Предметом нашего внимания в данной статье будет одно из наиболее загадочных стихотворений Кузмина — «Первый Адам», входящий в книгу «Параболы». Напомним его текст: Йони-голубки, Ионины недра, О, Иоанн Иорданских струй! Мирты Киприды, Кибелины кедры, Млечная мать, Маргарита морей!
Вышел вратами, немотствуя Воле, Влажную вывел волной колыбель. Берег и ветер мне! Что еще боле? Сердцу срединному солнечный хмель.
Произрастание — верхнему севу! Воспоминание — нижним водам! Дымы колдуют Дельфийскую деву. Ствол богоносный — первый Адам!
Стихотворение это комментировалось уже несколько раз, но по большей части авторы в рамках поставленных перед собою задач ограничивались примечаниями фактологического свойства. Для пояснения ряда не слишком широко известных понятий приведем с некоторыми сокращениями комментарий А. В. Лаврова и Р. Д. Тименчика: «Первый Адам — Адам Кадмон (евр. «Адам первоначальный»), в традиции иудаизма и каббалистической мистике довременный первообраз для духовного и материального мира, а также для человека. Ср. образ «первого человека Адама» в 1-м послании к коринфянам св. апостола Павла (XV, 45). Йони-голубки — <...> женские гениталии, символ женского начала мироздания и божественной производящей силы. Ср. стихотворение Кузмина 1923 г.: «В гроте Венерином мы горим... // Зовы голубок, россыпи роз...» (Россия. 1923. № 8. С. 5). Мирты Киприды... — Афродита (Киприда) представлялась как богиня плодородия, вечной весны и в окружении миртов, роз, анемонов и т. п. Дельфийская дева — сибилла Дельфийская (греч. миф.), наиболее известная в Древней Греции, пророчившая в Дельфах; вероятно, ассоциируется у Кузмина с изображающей ее фреской Микельанджело на плафоне Сикстинской капеллы»35.

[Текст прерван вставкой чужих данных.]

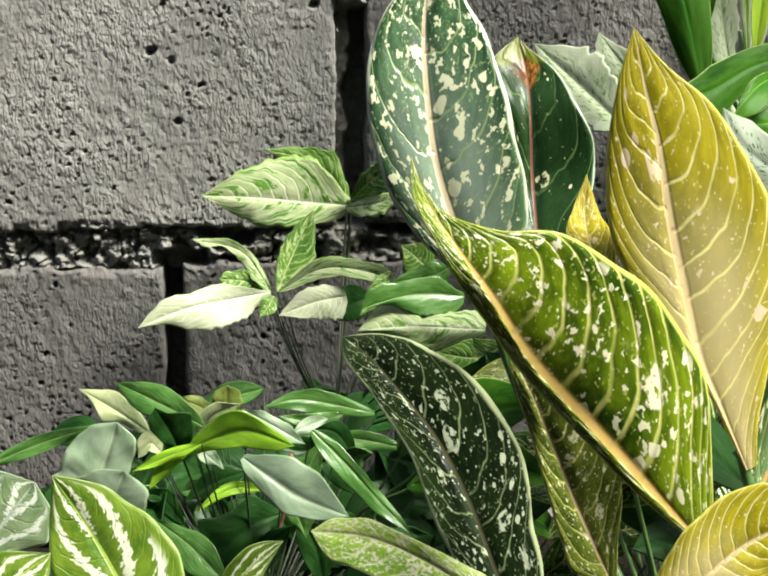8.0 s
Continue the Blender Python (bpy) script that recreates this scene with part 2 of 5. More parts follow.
def leaf_material(name, base, deep, vein=(0.5, 0.6, 0.3), rib=None, edge=None, spots=None, spot_size=1.0, spot_share=0.0,
                  veins=9, vein_width=0.10, vein_share=1.0, slope=0.27, blotch=None, blotch_share=0.0, centre=None,
                  centre_width=0.3, half=None, relief=1.0, quilt=0.0, mottle=0.0, flecks=None, fleck_share=0.0, stripe=None, rough=0.33, see=0.16, rib_width=0.05, scorch=False, foot=None, spec=0.2, edge_width=0.03):
    """Leaf skin in the leaf's own coordinates: u across, v from base to tip."""
    n = Net(name)
    u, v, _ = n.sep(n.node("ShaderNodeUVMap").outputs[0])
    s = n.m("SUBTRACT", n.m("MULTIPLY", u, 2.0), 1.0)
    a = n.m("ABSOLUTE", s)
    w = n.m("MULTIPLY", n.chance(), 40.0)
    skew = n.m("SUBTRACT", v, n.m("MULTIPLY", n.m("ADD", n.m("MULTIPLY", a, 0.25), n.m("MULTIPLY", n.m("POWER", a, 2.8), 0.75)), slope))
    flat = n.vec(s, n.m("MULTIPLY", v, 2.4), 0.0)
    along = n.vec(n.m("MULTIPLY", s, 1.0), n.m("MULTIPLY", skew, 5.0), 0.0)
    soft = n.noise(flat, 1.6, 3, 0.5, w)
    wiggle = n.noise(flat, 2.6, 2, 0.5, w)
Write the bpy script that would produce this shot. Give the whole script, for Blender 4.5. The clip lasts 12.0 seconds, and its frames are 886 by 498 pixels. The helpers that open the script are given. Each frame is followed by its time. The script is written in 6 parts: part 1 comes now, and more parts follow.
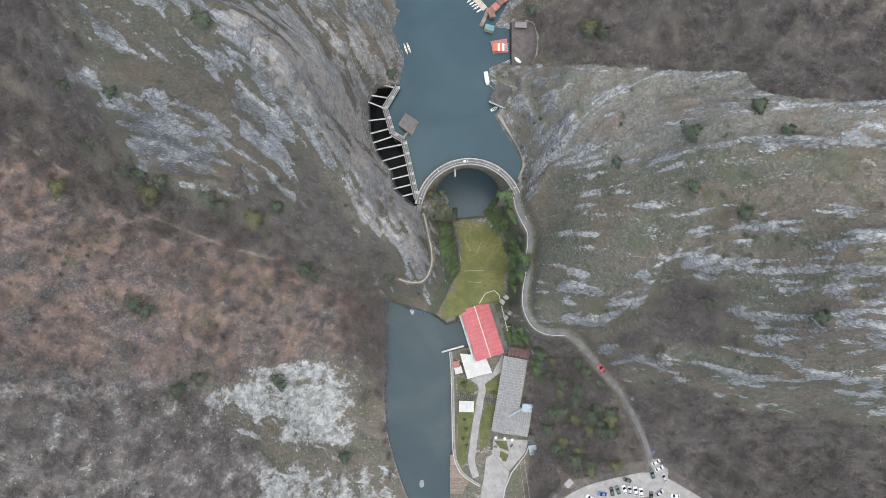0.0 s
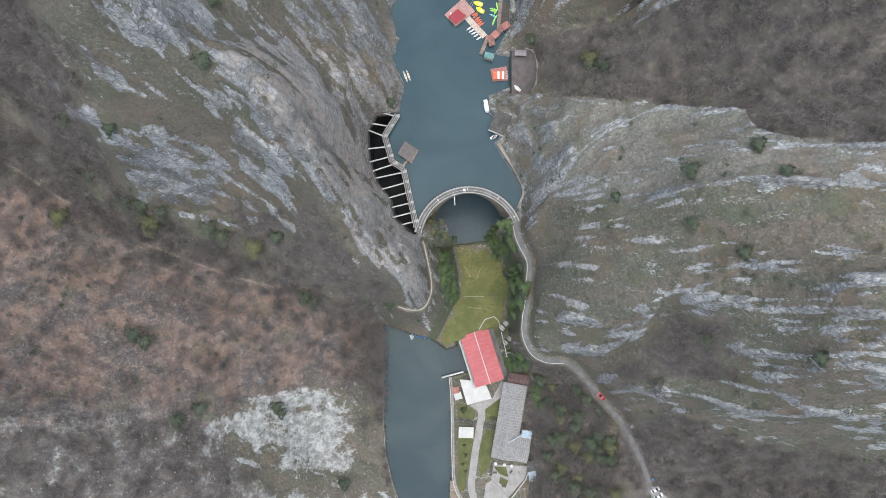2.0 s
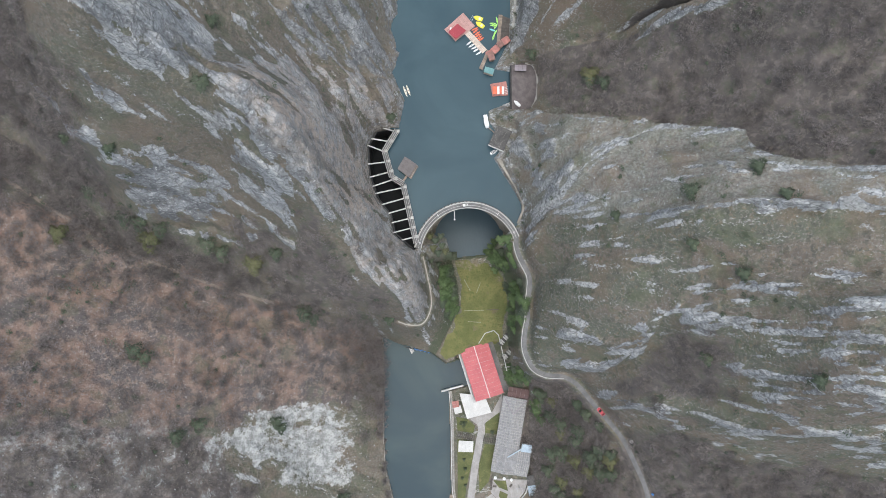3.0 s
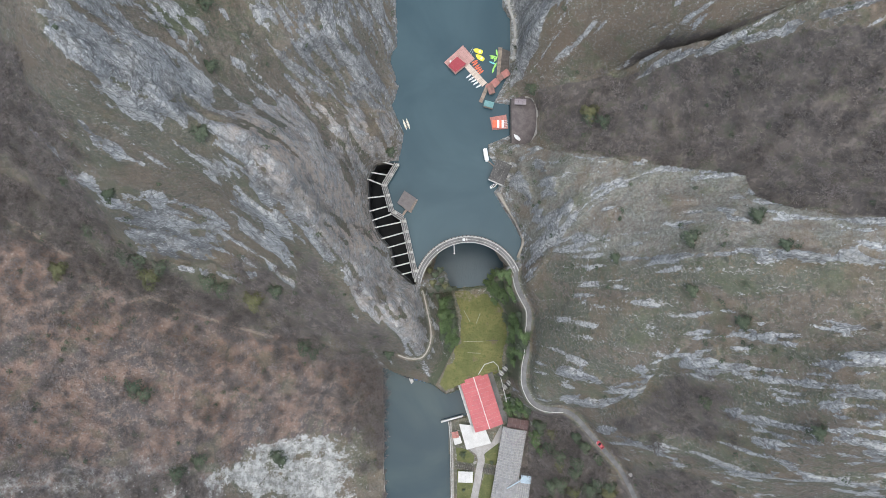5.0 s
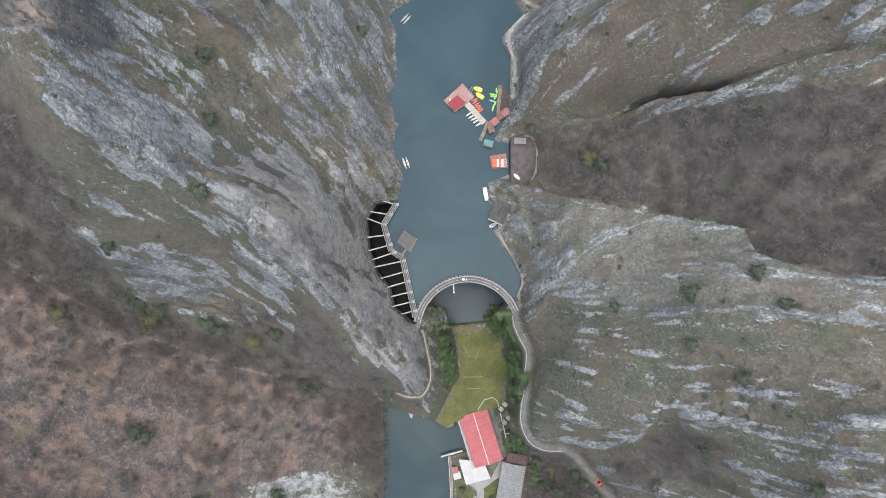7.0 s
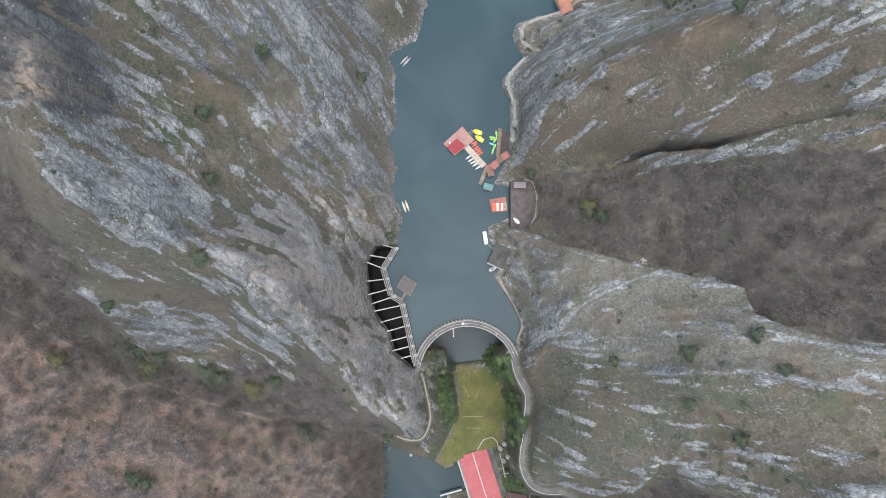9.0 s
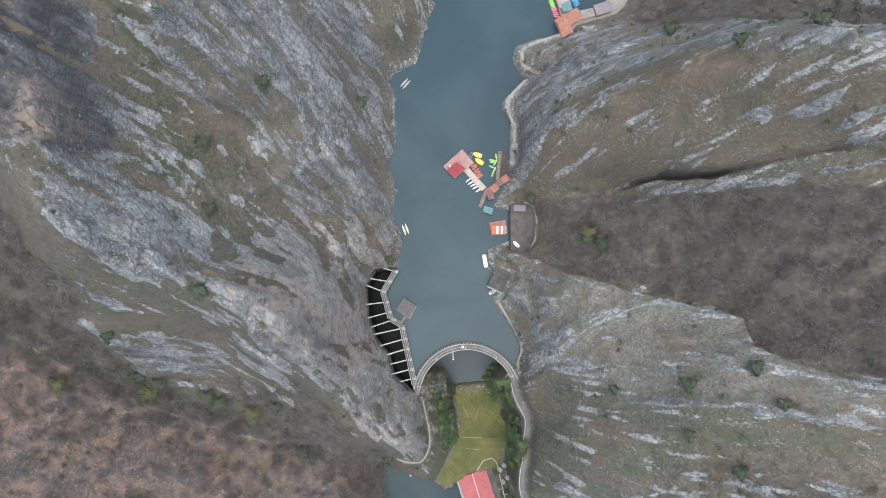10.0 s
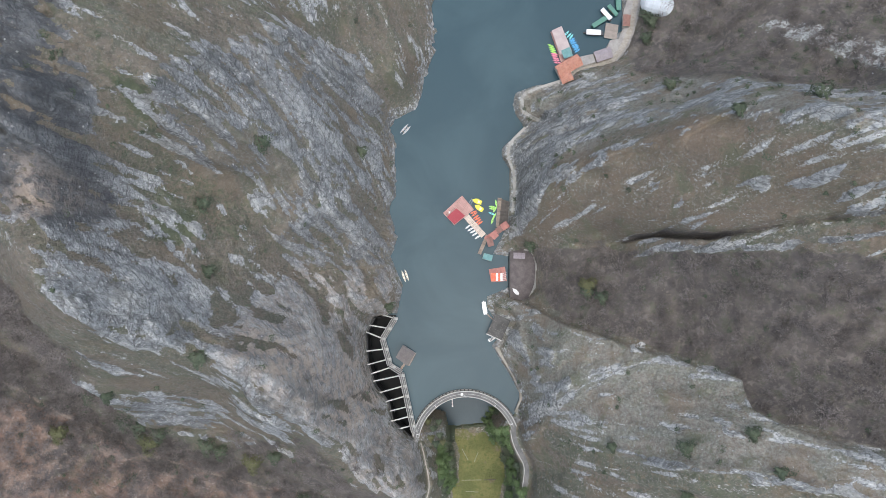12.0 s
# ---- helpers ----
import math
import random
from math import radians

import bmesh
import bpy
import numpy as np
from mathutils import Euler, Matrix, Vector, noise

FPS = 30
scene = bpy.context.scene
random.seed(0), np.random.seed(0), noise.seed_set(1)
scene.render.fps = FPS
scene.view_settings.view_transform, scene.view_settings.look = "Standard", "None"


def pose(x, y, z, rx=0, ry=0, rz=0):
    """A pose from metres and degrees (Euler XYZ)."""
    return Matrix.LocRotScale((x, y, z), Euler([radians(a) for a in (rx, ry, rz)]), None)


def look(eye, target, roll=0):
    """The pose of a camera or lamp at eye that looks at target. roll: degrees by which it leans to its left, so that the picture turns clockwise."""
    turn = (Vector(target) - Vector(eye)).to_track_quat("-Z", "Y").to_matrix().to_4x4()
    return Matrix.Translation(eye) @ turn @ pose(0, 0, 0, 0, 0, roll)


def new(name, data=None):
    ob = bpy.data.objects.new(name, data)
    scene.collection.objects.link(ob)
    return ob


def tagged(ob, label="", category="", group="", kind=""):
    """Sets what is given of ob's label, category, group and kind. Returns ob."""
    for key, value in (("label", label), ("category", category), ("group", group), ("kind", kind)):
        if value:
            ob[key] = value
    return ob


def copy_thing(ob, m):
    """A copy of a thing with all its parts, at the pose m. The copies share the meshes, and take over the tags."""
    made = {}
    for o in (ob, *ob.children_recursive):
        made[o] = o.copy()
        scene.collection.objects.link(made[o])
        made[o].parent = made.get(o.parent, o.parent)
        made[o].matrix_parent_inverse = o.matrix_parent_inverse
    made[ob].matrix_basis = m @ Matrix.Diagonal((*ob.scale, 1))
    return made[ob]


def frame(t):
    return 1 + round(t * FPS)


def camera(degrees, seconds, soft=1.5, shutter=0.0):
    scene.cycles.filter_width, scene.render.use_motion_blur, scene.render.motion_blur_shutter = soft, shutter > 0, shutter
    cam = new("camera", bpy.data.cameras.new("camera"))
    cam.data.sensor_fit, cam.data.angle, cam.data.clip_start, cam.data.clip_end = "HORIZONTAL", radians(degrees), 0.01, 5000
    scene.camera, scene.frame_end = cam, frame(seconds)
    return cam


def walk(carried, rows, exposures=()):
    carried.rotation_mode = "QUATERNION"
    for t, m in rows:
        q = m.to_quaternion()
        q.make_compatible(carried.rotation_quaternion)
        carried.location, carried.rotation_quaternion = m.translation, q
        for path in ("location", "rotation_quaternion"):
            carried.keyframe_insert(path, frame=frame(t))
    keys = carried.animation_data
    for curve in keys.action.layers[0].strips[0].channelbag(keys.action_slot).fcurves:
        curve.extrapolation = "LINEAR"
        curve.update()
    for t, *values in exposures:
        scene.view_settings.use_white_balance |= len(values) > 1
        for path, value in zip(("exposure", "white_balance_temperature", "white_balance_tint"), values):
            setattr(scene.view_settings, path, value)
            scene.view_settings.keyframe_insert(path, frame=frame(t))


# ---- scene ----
cam = camera(63.5, 12.0, soft=0.7)
PATH = [
    (0.0, -0.304, 2.713, 323.923, 5.553, 0.033, -0.049),
    (0.5, 0.103, 5.687, 324.302, 5.579, 0.091, -0.033),
    (1.0, 0.444, 8.859, 324.681, 5.579, 0.139, -0.019),
    (1.5, 0.726, 12.236, 325.063, 5.556, 0.179, -0.005),
    (2.0, 0.954, 15.824, 325.447, 5.511, 0.210, 0.006),
    (2.5, 1.136, 19.626, 325.834, 5.448, 0.233, 0.017),
    (3.0, 1.275, 23.644, 326.225, 5.368, 0.250, 0.026),
    (4.0, 1.452, 32.319, 327.018, 5.167, 0.267, 0.039),
    (5.0, 1.530, 41.815, 327.829, 4.925, 0.267, 0.048),
    (5.5, 1.545, 46.851, 328.242, 4.794, 0.262, 0.051),
    (6.0, 1.552, 52.063, 328.660, 4.660, 0.257, 0.055),
    (6.5, 1.555, 57.437, 329.082, 4.523, 0.250, 0.058),
    (7.0, 1.561, 62.957, 329.510, 4.387, 0.243, 0.062),
    (8.0, 1.598, 74.356, 330.379, 4.122, 0.234, 0.074),
    (9.0, 1.703, 86.086, 331.266, 3.880, 0.237, 0.096),
    (9.5, 1.794, 92.010, 331.715, 3.773, 0.244, 0.112),
    (10.0, 1.916, 97.935, 332.167, 3.676, 0.258, 0.132),
    (10.5, 2.074, 103.829, 332.622, 3.593, 0.278, 0.158),
    (11.0, 2.274, 109.658, 333.079, 3.525, 0.305, 0.191),
    (11.5, 2.519, 115.386, 333.538, 3.473, 0.341, 0.231),
    (12.0, 2.813, 120.974, 333.998, 3.439, 0.387, 0.279),
]
walk(cam, [(t, pose(*row)) for t, *row in PATH], [(0, 0.46, 6180, 4.5), (12, 0.46, 6180, 5.5)])

# ---- light ----
SUN_AZ, SUN_EL = 150.0, 84.0
world = bpy.data.worlds.new("overcast_sky")
scene.world = world
world.use_nodes = True
wn = world.node_tree
sky = wn.nodes.new("ShaderNodeTexSky")
sky.sky_type = "NISHITA"
sky.sun_disc = False
sky.sun_elevation, sky.sun_rotation = radians(SUN_EL), radians(SUN_AZ)
sky.air_density, sky.dust_density = 1.0, 4.0
wn.nodes["Background"].inputs[1].default_value = 0.15
wn.links.new(sky.outputs[0], wn.nodes["Background"].inputs[0])
sun = new("overcast_sun", bpy.data.lights.new("overcast_sun", "SUN"))
sun.data.energy, sun.data.angle, sun.data.color = 1.5, radians(75), (1.0, 0.985, 0.97)
sun.matrix_world = look((200 * math.sin(radians(SUN_AZ)), 200 * math.cos(radians(SUN_AZ)), 200 * math.tan(radians(SUN_EL))), (0, 0, 0))


# ---- noise ----
def vnoise(x, y, seed=0):
    """Smooth lattice noise in -1..1."""
    rng = np.random.RandomState(seed)
    table = rng.uniform(-1, 1, (256, 256))
    xi, yi = np.floor(x).astype(int), np.floor(y).astype(int)
    fx, fy = x - xi, y - yi
    fx, fy = fx * fx * fx * (fx * (fx * 6 - 15) + 10), fy * fy * fy * (fy * (fy * 6 - 15) + 10)
    a, b = table[xi & 255, yi & 255], table[(xi + 1) & 255, yi & 255]
    c, d = table[xi & 255, (yi + 1) & 255], table[(xi + 1) & 255, (yi + 1) & 255]
    return (a * (1 - fx) + b * fx) * (1 - fy) + (c * (1 - fx) + d * fx) * fy


def fbm(x, y, size, octaves=4, seed=0, gain=0.5, ridged=False):
    total, amp, norm = 0.0, 1.0, 0.0
    for o in range(octaves):
        c, s = math.cos(0.7 * o + 0.3), math.sin(0.7 * o + 0.3)
        n = vnoise((c * x - s * y) / size + 17.3 * o, (s * x + c * y) / size - 9.1 * o, seed + o)
        total = total + amp * ((1 - 2 * np.abs(n)) if ridged else n)
        norm += amp
        amp *= gain
        size *= 0.5
    return total / norm


def smooth(v, lo, hi):
    v = np.clip((v - lo) / (hi - lo), 0, 1)
    return v * v * (3 - 2 * v)


def line_field(x, y, pts):
    """Distance to a polyline, and the value of its third coordinate at the nearest place."""
    best, val = np.full(np.shape(x), 1e9), np.zeros(np.shape(x))
    for (ax, ay, *az), (bx, by, *bz) in zip(pts[:-1], pts[1:]):
        dx, dy = bx - ax, by - ay
        f = np.clip(((x - ax) * dx + (y - ay) * dy) / (dx * dx + dy * dy + 1e-9), 0, 1)
        d = np.hypot(x - ax - f * dx, y - ay - f * dy)
        near = d < best
        best = np.where(near, d, best)
        if az:
            val = np.where(near, az[0] + f * (bz[0] - az[0]), val)
    return best, val


def inside(x, y, poly):
    hit = np.zeros(np.shape(x), bool)
    for (ax, ay), (bx, by) in zip(poly, poly[1:] + poly[:1]):
        if ay == by:
            continue
        hit ^= ((ay > y) != (by > y)) & (x < (bx - ax) * (y - ay) / (by - ay) + ax)
    return hit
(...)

Добавим к этому некоторые факты. Прежде всего, напомним, что в тексте, отсылка к которому содержится в цитированном комментарии, апостол Павел говорит о Первом Адаме так: «Сеется тело душевное, восстает тело духовное. Есть тело душевное, есть тело и духовное. Так и написано: «первый человек Адам стал душею живущею»; а последний Адам есть дух животворящий.